North America—at 1.3 million tons—and Western Europe—at 500,000 tons—were the world’s two lowest-producing regions. But Midrex said U.S. output, spurred by shale gas production, will lead to the construction of two to three more DRI facilities, representing an additional 5 million to 6 million tons of annual capacity being built by the end of this decade.

Midrex called last year’s growth "remarkable" since output in India and Venezuela saw a "significant decline" in 2013. Production in India totaled 17.8 million tons last year, down 11.4 percent from 20.1 million tons in 2012, and down 23.9 percent from 23.4 million tons in 2010, due in part to falling availability of domestic iron ore and high natural gas prices.

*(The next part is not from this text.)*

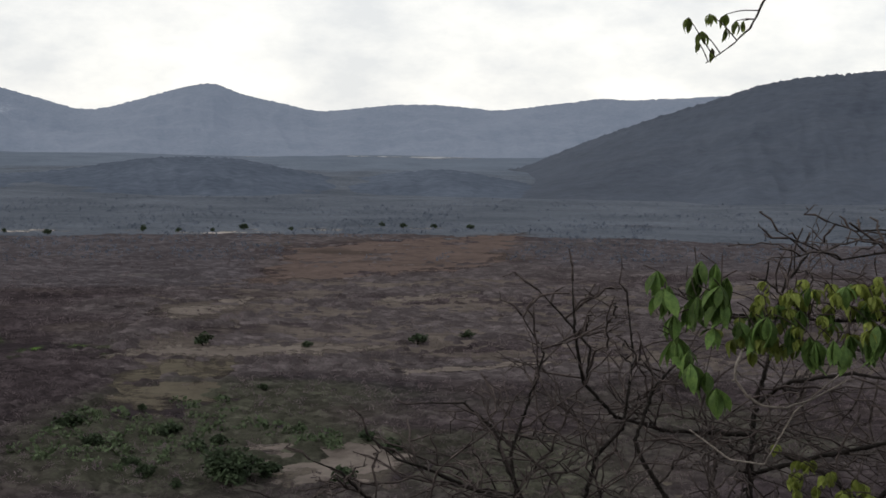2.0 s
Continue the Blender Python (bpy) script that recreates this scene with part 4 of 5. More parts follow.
def bare_tree(name, label, category, limbs, bark, twig_material, base, roots, rng, spacing, reach, depth, thinnest=0.0, root_radius=0.06, keep=1.0, zig=0.32, up=0.25, bark_of=None, plain=(), flat=0.0, limit=None):
    """Limbs given as lines of (x, y, z, radius), a trunk from the ground to their roots, and twigs grown along them."""
    e = thing(name, base, label, category)
    shift = Matrix.Translation(base).inverted()
    nodes = []
    bx, by, bz = base
    lines = list(limbs)
    for rx, ry, rz, rr in roots:
        lines.append([(bx, by, bz - 0.3, root_radius * 1.3), (bx + (rx - bx) * 0.15, by + (ry - by) * 0.15, bz + (rz - bz) * 0.35, root_radius),
                      (bx + (rx - bx) * 0.6, by + (ry - by) * 0.6, bz + (rz - bz) * 0.72, (root_radius + rr) / 2), (rx, ry, rz, rr)])
    for i, line in enumerate(lines):
        wood = Pile()
        wood.add(tube(gnarled(line, rng, wood), 8 if line[0][3] > 0.008 else 6, knobs=0.08, seed=i, smooth=2))
        ob = link_mesh("limb" if i < len(limbs) else "trunk", wood.v, wood.f, (bark_of or {}).get(i, bark), e)
        ob.matrix_basis = shift
        nodes += [Vector(p[:3]) for p in line]
        for k in range(len(line) - 1):
            nodes += [Vector(line[k][:3]).lerp(Vector(line[k + 1][:3]), s) for s in (0.25, 0.5, 0.75)]
        if i >= len(limbs) or i in plain:
            continue
        pile = Pile()
        total = 0.0
        for k in range(len(line) - 1):
            a, b = Vector(line[k][:3]), Vector(line[k + 1][:3])
            seg = (b - a).length
            total += seg
            while total > spacing:
                total -= spacing * rng.uniform(0.6, 1.4)
                if rng.random() > keep:
                    continue
                s = rng.random()
                p = a.lerp(b, s)
                r = line[k][3] * (1 - s) + line[k + 1][3] * s
                side = Vector((rng.uniform(-1, 1), rng.uniform(-1, 1), rng.uniform(-0.5, 1))).normalized()
                d = ((b - a).normalized() * rng.uniform(0.2, 0.9) + side).normalized()
                grow(pile, p, d, reach * rng.uniform(0.35, 1.3) * (1.3 - 0.85 * (k + s) / (len(line) - 1)), min(max(r * 0.5, thinnest), 0.0068), rng, depth, up, zig, flat=flat, limit=limit)
        end, before = Vector(line[-1][:3]), Vector(line[-2][:3])
        if line[-1][3] < 0.006:
            grow(pile, end, end - before, reach * 0.18, max(line[-1][3], thinnest), rng, max(0, depth - 1), up, zig)
        if pile.v:
            t = link_mesh("side_shoot", pile.v, pile.f, twig_material, ob)
            t["kind"] = "stuff"
    return e, nodes


def nearest(nodes, p):
    p = Vector(p)
    return min(nodes, key=lambda q: (q - p).length + (0.02 if q.z < p.z else 0))


def put_leaves(tree, base, nodes, spots, kind, count, droop, rng, size=1.0, material=None, jitter=0.0, extra=0):
    for s in spots:
        for k in range(1 + extra):
            p = Vector(s) + Vector((rng.uniform(-1, 1), rng.uniform(-1, 1), rng.uniform(-1, 1))) * (jitter if k else jitter * 0.3)
            n = nearest(nodes, p)
            if k or (n - p).length > 0.4:
                n = p + Vector((rng.uniform(-1, 1), rng.uniform(-0.6, 0.6), rng.uniform(0.1, 0.7))).normalized() * rng.uniform(0.05, 0.11)
            leaf_cluster(tree, p - Vector(base), kind, count, droop, rng, size * rng.uniform(0.85, 1.15), n - Vector(base), material)


def on_ground(x, y):
    return (x, y, float(ground_z(x, y)))


# the half-leafless tree in front of the valley
rng = random.Random(11)
RIGHT_BASE = on_ground(0.75, 5.9)
right_limbs = []


def crown_top(x):
    """Height of the uneven crown along the tree."""
    return float(np.interp(x, (-1.84, -1.5, -1.19, -0.97, -0.68, -0.49, -0.21, 0.01, 0.19, 0.46, 0.54, 0.66, 0.94, 1.29, 1.63),
                           (-1.29, -1.25, -1.01, -0.93, -0.54, -0.50, -0.48, -0.34, -0.31, -0.24, 0.0, 0.10, 0.19, 0.28, 0.40)))


right_limbs.append([(1.83, 5.49, -1.44, 0.0280), (1.44, 5.52, -1.39, 0.0254), (1.30, 5.47, -1.35, 0.0208), (1.01, 5.42, -1.38, 0.0122), (0.71, 5.38, -1.36, 0.0090), (0.41, 5.30, -1.39, 0.0078)])
right_limbs.append([(1.46, 5.15, -0.45, 0.0096), (1.37, 5.16, -0.66, 0.0096), (1.30, 5.15, -0.83, 0.0096), (1.20, 5.15, -0.99, 0.0096), (1.13, 5.25, -1.12, 0.0088), (1.05, 5.35, -1.23, 0.0080)])
right_limbs.append([(1.37, 4.66, -0.45, 0.0087), (1.25, 4.69, -0.47, 0.0087), (1.15, 4.72, -0.45, 0.0078), (1.01, 4.81, -0.45, 0.0079), (0.85, 4.89, -0.47, 0.0080), (0.69, 4.92, -0.51, 0.0071), (0.52, 4.95, -0.52, 0.0062), (0.34, 4.96, -0.54, 0.0053), (0.08, 4.98, -0.54, 0.0035), (-0.08, 4.98, -0.53, 0.0027)])
right_limbs.append([(1.55, 5.13, -0.30, 0.0087), (1.40, 5.18, -0.34, 0.0087), (1.25, 5.22, -0.35, 0.0087), (1.08, 5.37, -0.36, 0.0088), (0.98, 5.49, -0.34, 0.0080), (0.78, 5.53, -0.34, 0.0070), (0.64, 5.55, -0.34, 0.0050)])
right_limbs.append([(1.47, 4.95, -0.11, 0.0074), (1.33, 5.00, -0.10, 0.0074), (1.20, 5.04, -0.12, 0.0065), (1.09, 5.07, -0.19, 0.0065), (0.99, 5.09, -0.24, 0.0055), (0.90, 5.11, -0.23, 0.0046), (0.83, 5.12, -0.17, 0.0028)])
right_limbs.append([(1.41, 5.72, -1.48, 0.0175), (1.27, 5.72, -1.23, 0.0151), (1.17, 5.79, -0.99, 0.0129), (1.13, 5.74, -0.69, 0.0116), (1.07, 5.68, -0.38, 0.0093), (0.99, 5.60, -0.25, 0.0082), (0.89, 5.62, -0.15, 0.0071), (0.78, 5.64, -0.09, 0.0061), (0.73, 5.65, 0.01, 0.0051), (0.66, 5.66, 0.11, 0.0020)])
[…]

However, several Indian companies are building facilities to make DRI using "syngas" from coal instead of natural gas, with two of these plants expected to be commissioned this year, Midrex said.

Venezuela’s production fell 39.9 percent in 2013 to 2.8 million tons from 4.61 million tons in 2012, as its industry suffered a shortage of iron oxide pellets due to the "lack of funds" to support its supply chain and infrastructure, Midrex said.

Four Midrex direct reduction plants started up in 2013: two in Iran, one in Bahrain and another in Pakistan. Six more are under construction in five countries including the United States, with a combined annual capacity of 10.1 million tons, Midx said.

Meanwhile, Charlotte, N.C.-based Nucor Corp. is ramping up a new HYL technology facility in St. James Parish, La., while three additional modules with a combined capacity of 5.2 million tons are being built in Egypt, India and Venezuela, according to Midrex.

DRI production should reach 200 million tons around 2030, Midrex predicted.

Midrex said its own technology accounted for 63.2 percent of world output last year, while the HYL/Energiron process marketed by Milan-based Tenova SpA subsidiary Tenova HYL represented 15.4 percent. Coal-based DRI accounted for 21.2 percent.